某月某日
過日、忙しい間を縫って、しとしとと降る雨の中、ジャクソン・ポロック展に行った。午後の用事がなかなか終わらず、一度カウチにへたり込んだが、その日の夜しか空いていなかったので、無理に起き上がって竹橋の駅に向かう。焦ると碌なことはない。地下鉄の出口を間違えてしまい、近代美術館とはずいぶん離れた出口から外に出てしまった。皇居をグルリと十分の一回転し、やっと美術館の前に着いたときには十九時半を過ぎていた。入り口の係員に泣きついて何とか中に入れてもらい、さあやっと観賞というスタート地点にたどり着く。俗世を忘れるため、自分の自我を真空状態にするべく、立ったまま数秒自身を仮死状態とする。しかし、心頭滅却すれば放射能もまたラドン温泉とはならず、日々の雑事が頭をよぎる。しかし、うかうかしていたら、閉館は二十時である。やむを得ず、俗世間の見えない糸を断ち切れぬまま、作品と対峙した。う〜ん、何じゃこりゃ。よく観れば均整の果てに統合性がきちっと波打ってはいるが、画家はここまでの表現方法を選ばねばならぬのかと、先ずそこに注目した。ジャクソン・ポロックに限らず、画家は孤独だろう。音楽は、例えばソロピアノなどの演奏形態はあるが、やはりアンサンブルが主であり、対人間と音楽を、ある意味興行という名目の瞬間に創造することができる。しかし画家はひとりで絵を描く。しかも製作過程自体は興行ではない。類似点はある。音楽家が一人練習することは、絵画の世界と比べれば、作品を世に問うための営みとはかけ離れていることも、往々にしてある。雑音に近い指の練習など、製作とは言えない。そう考えてみると、展覧会というものは、既に画家自身が果たした興行の後を壁に架けているのであり、そこからのインパクトは、製作過程よりも若干おとなしくなってしまうのは仕方ないことなのだろう。特にボッティチェリのような画家と比べれば、ジャクソン・ポロックのような画風は、製作過程で興行していると、僕としては感じざるを得ない。

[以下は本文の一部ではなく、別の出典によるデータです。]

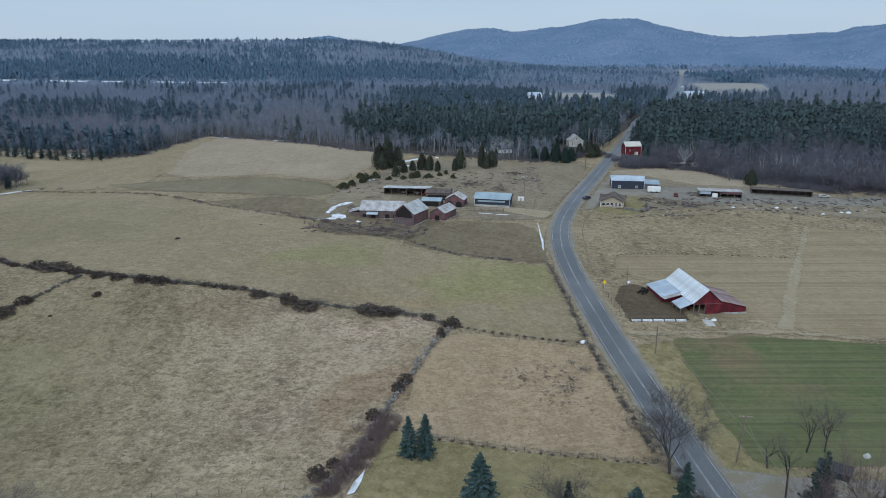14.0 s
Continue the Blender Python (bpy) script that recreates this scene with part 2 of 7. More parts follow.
TAN, DARK, GREEN, PALE = (0.265, 0.205, 0.126), (0.092, 0.067, 0.040), (0.212, 0.182, 0.094), (0.400, 0.322, 0.212)
M = {
    "pasture": grass("winter_pasture", TAN, DARK, GREEN, PALE, 0.35, clumps=0.5, stains=(
        (-30, 205, 62, 48, 0, (0.345, 0.262, 0.176), 0.75), (-6, 206, 30, 10, 68, (0.205, 0.146, 0.082), 0.85), (-62, 236, 26, 9, -12, (0.222, 0.164, 0.100), 0.7),
        # west stretch: olive turf, its colour darkened further for the lens's dim corner
        (-118, 190, 78, 66, 10, (0.196, 0.162, 0.088), 0.85), (-24, 238, 24, 8, -8, (0.350, 0.262, 0.172), 0.6), (-46, 140, 26, 14, 0, (0.190, 0.130, 0.072), 0.75), (-40, 164, 34, 9, 4, (0.330, 0.268, 0.165), 0.6))),
    "paddock": grass("matted_paddock", (0.347, 0.257, 0.158), (0.200, 0.142, 0.084), (0.273, 0.210, 0.108), (0.441, 0.341, 0.222), 0.35),
    "lawn": grass("winter_lawn", (0.222, 0.183, 0.092), (0.122, 0.098, 0.048), (0.168, 0.162, 0.062), (0.300, 0.246, 0.138), 0.6, 0.5, 0.3),
    "sown": grass("sown_field", (0.098, 0.122, 0.048), (0.068, 0.074, 0.035), (0.078, 0.118, 0.036), (0.165, 0.150, 0.080), 0.6, 0.7, 0.3, 0.5, 3, 0.25, stains=((74, 224, 15, 8, -25, (0.130, 0.126, 0.060), 0.6), (84, 214, 16, 6, -50, (0.124, 0.128, 0.056), 0.5))),
    "hay": grass("mown_hayfield", (0.242, 0.189, 0.117), (0.177, 0.135, 0.079), (0.214, 0.184, 0.095), (0.326, 0.260, 0.169), 0.4, 0.6, 0.3, 0.45, 2),
    "mud": grass("trodden_yard", (0.222, 0.180, 0.124), (0.112, 0.090, 0.064), (0.195, 0.166, 0.092), (0.330, 0.274, 0.196), 0.4),
    "brown": grass("grazed_brown_turf", (0.178, 0.138, 0.086), (0.092, 0.070, 0.047), (0.160, 0.138, 0.074), (0.262, 0.214, 0.140), 0.5),
    "yard_grey": grass("grey_yard_gravel", (0.215, 0.196, 0.164), (0.130, 0.116, 0.094), (0.185, 0.170, 0.120), (0.310, 0.286, 0.248), 0.4),
    "dirt": grass("dark_soil", (0.10, 0.075, 0.049), (0.055, 0.042, 0.028), (0.1, 0.085, 0.047), (0.15, 0.115, 0.075), 0.3),
    "litter": grass("leaf_litter", (0.142, 0.106, 0.069), (0.066, 0.049, 0.033), (0.135, 0.112, 0.062), (0.212, 0.162, 0.105), 0.45),
    "track": grass("worn_track", (0.32, 0.265, 0.178), (0.235, 0.188, 0.120), (0.27, 0.225, 0.135), (0.40, 0.335, 0.235), 0.5),
    "asphalt": material("grey_asphalt", (0.098, 0.103, 0.108), (0.128, 0.132, 0.136), 0.6, 3, 0.05, (0.088, 0.092, 0.098), bump=0.08, gloss=0.35),
    "dark_asphalt": material("darker_asphalt", (0.034, 0.039, 0.046), (0.050, 0.055, 0.063), 0.5, 3, 0.06, (0.030, 0.034, 0.040), bump=0.08, gloss=0.4),
    "drive": material("weathered_drive", (0.15, 0.155, 0.165), (0.19, 0.193, 0.198), 0.85, 1.5, 0.2, (0.12, 0.122, 0.128), bump=0.15),
    "gravel": material("road_shoulder_gravel", (0.188, 0.172, 0.146), (0.252, 0.233, 0.198), 0.95, 2.5, 0.25, (0.202, 0.172, 0.120), bump=0.4),
    "line": material("worn_line_paint", (0.46, 0.47, 0.47), (0.26, 0.265, 0.27), 0.8, 0.9, 0.12, (0.2, 0.205, 0.21)),
    "red_roof": material("red_metal_roof", (0.38, 0.03, 0.075), (0.43, 0.04, 0.088), 0.55, 1.5, 0.25, (0.33, 0.03, 0.066), bump=0.05, gloss=0.35),
    "crimson": material("fresh_red_roof", (0.42, 0.042, 0.062), (0.48, 0.052, 0.076), 0.55, 1.5, 0.25, (0.37, 0.040, 0.058), bump=0.05, gloss=0.35),
    "tin": material("galvanised_tin", (0.36, 0.42, 0.48), (0.45, 0.51, 0.57), 0.5, 0.8, 0.2, (0.3, 0.35, 0.41), bump=0.05, gloss=0.5, rnd=0.05),
    "old_tin": material("weathered_tin", (0.36, 0.375, 0.375), (0.50, 0.51, 0.505), 0.55, 0.9, 0.3, (0.31, 0.30, 0.29), bump=0.08, gloss=0.4, rnd=0.1),
    "cedar": material("cedar_foliage", (0.028, 0.040, 0.028), (0.064, 0.078, 0.054), 0.95, 1.5, 0.3, (0.052, 0.052, 0.036), bump=0, rnd=0.2, island=0.4),
    "bright_tin": material("bright_tin", (0.55, 0.59, 0.62), (0.66, 0.7, 0.73), 0.5, 0.8, 0.3, (0.46, 0.47, 0.47), bump=0.05, gloss=0.5, rnd=0.08),
    "brown_rust": material("brown_rusted_tin", (0.16, 0.115, 0.11), (0.3, 0.26, 0.25), 0.65, 0.8, 0.3, (0.2, 0.13, 0.12), bump=0.1, rnd=0.45),
    "rust": material("rusty_tin", (0.33, 0.325, 0.325), (0.48, 0.478, 0.48), 0.6, 1.4, 0.35, (0.28, 0.245, 0.23), bump=0.1, rnd=0.1),
    "white": material("white_paint", (0.72, 0.72, 0.69), (0.8, 0.8, 0.77), 0.6, 3, 0.5, (0.66, 0.66, 0.63), bump=0.05),
    "cream": material("cream_clapboard", (0.49, 0.47, 0.34), (0.53, 0.51, 0.37), 0.7, 3, 0.4, (0.45, 0.43, 0.31), bump=0.05),
    "yellow": material("yellow_clapboard", (0.37, 0.345, 0.17), (0.41, 0.385, 0.20), 0.7, 3, 0.4, (0.33, 0.305, 0.15), bump=0.05),
    "olive": material("olive_clapboard", (0.20, 0.2, 0.13), (0.24, 0.235, 0.155), 0.75, 3, 0.4, (0.165, 0.165, 0.11), bump=0.05),
    "slate": material("dark_shingle", (0.022, 0.028, 0.036), (0.038, 0.046, 0.056), 0.75, 4, 0.5, (0.050, 0.058, 0.067), bump=0.2),
    "teal": material("dark_teal_shingle", (0.03, 0.06, 0.065), (0.045, 0.08, 0.085), 0.75, 5, 0.5, bump=0.1),
    "brownroof": material("brown_shingle", (0.095, 0.075, 0.062), (0.142, 0.112, 0.094), 0.85, 5, 0.5, (0.071, 0.056, 0.050), bump=0.2),
    "barnred": material("barn_red_boards", (0.125, 0.014, 0.022), (0.185, 0.022, 0.032), 0.8, 3, 0.4, (0.085, 0.013, 0.019), bump=0.1),
    "oldwood": material("weathered_boards", (0.1, 0.088, 0.084), (0.17, 0.152, 0.147), 0.9, 3, 0.4, (0.13, 0.088, 0.082), bump=0.2, rnd=0.15),
    "pinkwood": material("faded_red_boards", (0.144, 0.066, 0.071), (0.194, 0.106, 0.109), 0.85, 3, 0.4, (0.108, 0.069, 0.068), bump=0.15),
    "blueroof": material("blue_grey_metal", (0.26, 0.325, 0.365), (0.32, 0.385, 0.425), 0.55, 1, 0.2, (0.23, 0.29, 0.33), bump=0.05),
    "navy": material("dark_blue_siding", (0.025, 0.032, 0.05), (0.04, 0.048, 0.07), 0.7, 3, 0.4, bump=0.1),
    "sand": material("sand_siding", (0.33, 0.28, 0.21), (0.39, 0.33, 0.25), 0.8, 3, 0.4, bump=0.1),
    "glass": material("window_glass", (0.012, 0.016, 0.020), (0.022, 0.027, 0.032), 0.15, 1, 0.3, bump=0, gloss=0.25),
    # near-black for shutters and char; also stands for shade in flat openings
    "black": material("black_and_opening_shade", (0.014, 0.012, 0.011), (0.026, 0.023, 0.02), 0.9, 2, 0.4, bump=0),
    "darkstone": material("mossy_wall_stone", (0.07, 0.065, 0.058), (0.14, 0.13, 0.12), 0.95, 2, 0.4, (0.09, 0.085, 0.06), bump=0.5, rnd=0.3),
    "stubble": grass("dull_stubble", (0.205, 0.170, 0.108), (0.135, 0.109, 0.068), (0.174, 0.156, 0.086), (0.270, 0.226, 0.148), 0.5),
    "olivehay": grass("olive_hayfield", (0.268, 0.214, 0.132), (0.172, 0.132, 0.080), (0.232, 0.202, 0.102), (0.356, 0.288, 0.192), 0.6, 0.7, stains=(
        (-36, 290, 34, 20, 60, (0.238, 0.214, 0.102), 0.7), (24, 270, 26, 26, 0, (0.234, 0.214, 0.092), 0.7), (-6, 256, 30, 8, -8, (0.285, 0.210, 0.118), 0.6), (-150, 340, 70, 60, 20, (0.228, 0.186, 0.112), 0.7))),
    "palehay": grass("pale_hayfield", (0.306, 0.246, 0.172), (0.215, 0.170, 0.114), (0.262, 0.224, 0.137), (0.386, 0.318, 0.234), 0.5, 0.6),
    # litter brown darkened so that gaps between trees read as shade
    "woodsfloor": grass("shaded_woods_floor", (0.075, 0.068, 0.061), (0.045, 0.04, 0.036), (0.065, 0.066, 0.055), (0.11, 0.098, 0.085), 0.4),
    "stone": material("field_stone", (0.15, 0.14, 0.128), (0.25, 0.238, 0.222), 0.95, 2, 0.3, (0.12, 0.105, 0.09), bump=0.5, rnd=0.35),
    "concrete": material("pale_concrete", (0.4, 0.385, 0.36), (0.48, 0.465, 0.44), 0.9, 2, 0.3, (0.32, 0.3, 0.27), bump=0.2),
    "snow": material("old_snow", (0.62, 0.65, 0.69), (0.74, 0.77, 0.8), 0.85, 0.9, 0.4, (0.5, 0.5, 0.5), bump=0.3),
    "bark": material("grey_bark", (0.045, 0.040, 0.037), (0.088, 0.079, 0.073), 0.95, 3, 0.4, (0.052, 0.045, 0.041), bump=0.4, rnd=0.12),
    "twig": material("winter_twigs", (0.092, 0.082, 0.077), (0.142, 0.128, 0.121), 0.95, 2, 0.2, bump=0, rnd=0.15),
    "bronze": material("bronze_foliage", (0.062, 0.046, 0.026), (0.115, 0.085, 0.048), 0.95, 2, 0.3, bump=0),
    "dullred": material("faded_red_roof", (0.26, 0.035, 0.06), (0.32, 0.05, 0.075), 0.6, 1.5, 0.25, (0.2, 0.035, 0.05), bump=0.05),
    "redtwig": material("reddish_twigs", (0.128, 0.092, 0.085), (0.185, 0.138, 0.128), 0.95, 2, 0.2, bump=0, rnd=0.1),
    "birch": material("birch_bark", (0.26, 0.258, 0.258), (0.40, 0.395, 0.39), 0.9, 2, 0.2, bump=0),
    "needles": material("spruce_needles", (0.016, 0.034, 0.026), (0.035, 0.062, 0.048), 0.9, 3, 0.3, (0.026, 0.045, 0.04), bump=0, rnd=0.15),
    "bluespruce": material("blue_spruce_needles", (0.034, 0.062, 0.056), (0.085, 0.125, 0.118), 0.9, 3, 0.3, (0.034, 0.06, 0.054), bump=0, rnd=0.1),
    "pine": material("pine_needles", (0.033, 0.050, 0.052), (0.064, 0.089, 0.088), 0.95, 0.25, 0.02, (0.045, 0.066, 0.070), bump=0, island=0.25),
    # conifer green with strong distance haze mixed into the base colour
    "far_pine": material("haze_blue_far_conifers", (0.066, 0.112, 0.162), (0.110, 0.166, 0.226), 0.95, 0.05, 0.004, (0.086, 0.140, 0.198), bump=0),
    # bare-wood greys for two zones, haze put in as a bluer tint
    "woods": material("haze_grey_woods", (0.152, 0.166, 0.200), (0.234, 0.250, 0.294), 0.95, 0.15, 0.012, (0.182, 0.190, 0.224), bump=0, island=0.2),
    "mid_woods": material("haze_grey_valley_woods", (0.148, 0.178, 0.234), (0.222, 0.254, 0.318), 0.95, 0.12, 0.01, (0.186, 0.206, 0.258), bump=0, island=0.15),
    # conifer green with a weaker haze tint, for western and valley woods
    "mid_pine": material("haze_blue_valley_conifers", (0.044, 0.068, 0.092), (0.072, 0.102, 0.132), 0.95, 0.15, 0.012, (0.054, 0.083, 0.110), bump=0, island=0.12),
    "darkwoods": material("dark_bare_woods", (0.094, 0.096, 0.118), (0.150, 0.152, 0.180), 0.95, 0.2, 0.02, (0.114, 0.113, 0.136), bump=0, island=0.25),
    # field tan paled and greyed, haze painted into the colour
    "far_hay": grass("haze_paled_fields", (0.264, 0.248, 0.224), (0.194, 0.184, 0.170), (0.220, 0.221, 0.179), (0.334, 0.317, 0.299), 0.4, 0.2, 0.2),
    # floor blued for haze and kept dark behind gaps in the trees
    "hazy_floor": material("distant_woods_floor", (0.104, 0.132, 0.174), (0.136, 0.166, 0.212), 0.95, 0.02, 0.004, (0.115, 0.143, 0.187), bump=0),
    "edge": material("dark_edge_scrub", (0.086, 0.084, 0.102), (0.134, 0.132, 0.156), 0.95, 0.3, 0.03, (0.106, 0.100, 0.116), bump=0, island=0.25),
    # bare-wood grey lightened and blued to imitate haze
    "far_woods": material("haze_blue_far_woods", (0.166, 0.214, 0.290), (0.232, 0.284, 0.366), 0.95, 0.03, 0.004, (0.202, 0.242, 0.310), bump=0),
    "juniper": material("bronze_juniper", (0.042, 0.05, 0.026), (0.08, 0.085, 0.045), 0.95, 2, 0.3, bump=0),
    "bush": material("dark_scrub", (0.050, 0.038, 0.031), (0.088, 0.067, 0.056), 0.95, 2, 0.3, bump=0, rnd=0.2),
    "wire": material("fence_wire", (0.2, 0.19, 0.18), (0.26, 0.25, 0.24), 0.6, 2, 0.3, bump=0, metal=0.4),
    "post": material("cedar_post", (0.14, 0.11, 0.09), (0.22, 0.18, 0.155), 0.95, 3, 0.5, bump=0.2, rnd=0.2),
    "bright_yellow": material("yellow_sign_face", (0.75, 0.5, 0.01), (0.8, 0.55, 0.015), 0.5, 2, 0.5, bump=0),
    "silver": material("dark_grey_car_paint", (0.10, 0.115, 0.115), (0.12, 0.135, 0.135), 0.3, 2, 0.5, metal=0.5, bump=0, gloss=0.6),
    "tyre": material("black_rubber", (0.015, 0.015, 0.016), (0.025, 0.025, 0.026), 0.9, 4, 0.5, bump=0),
    "door_red": material("red_door", (0.4, 0.03, 0.03), (0.46, 0.04, 0.04), 0.6, 2, 0.5, bump=0.05),
    "green_trim": material("green_trim", (0.03, 0.12, 0.06), (0.045, 0.15, 0.08), 0.6, 2, 0.5, bump=0.05),
}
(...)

画家がうらやましい部分もある。絵筆、絵の具、タブローという制限はあれども、ピアノという合理性の塊のような楽器と比べれば、その表現は、もっと形而上的無限大に近づくことができる気がする。いずれにせよ、ジャクソン・ポロックの描いたものは、製作過程が一番面白く、完成した時点でその彼の絵自体は、興行が終わった後の寂しさが漂っているように感じた。すなわち何か食い足りない寂寥感のようなものを醸し出していたのだ。外が雨だったせいもあろうかと思うが、要するに、僕には彼の絵が解らなかった。アメリカのハイウエイを想起させるその線の多い画風は、僕には何かしらの地図に見えてしょうがなかった。要するに僕の審美眼が欠落しているのであろう。地図上のハイウエイのような線と、自動車事故で若くして死んだ彼の人生の終わり方に、何か共通するものを感じたのは僕だけだろうか。
雨がしとしと降る中、疲れきって家に帰った。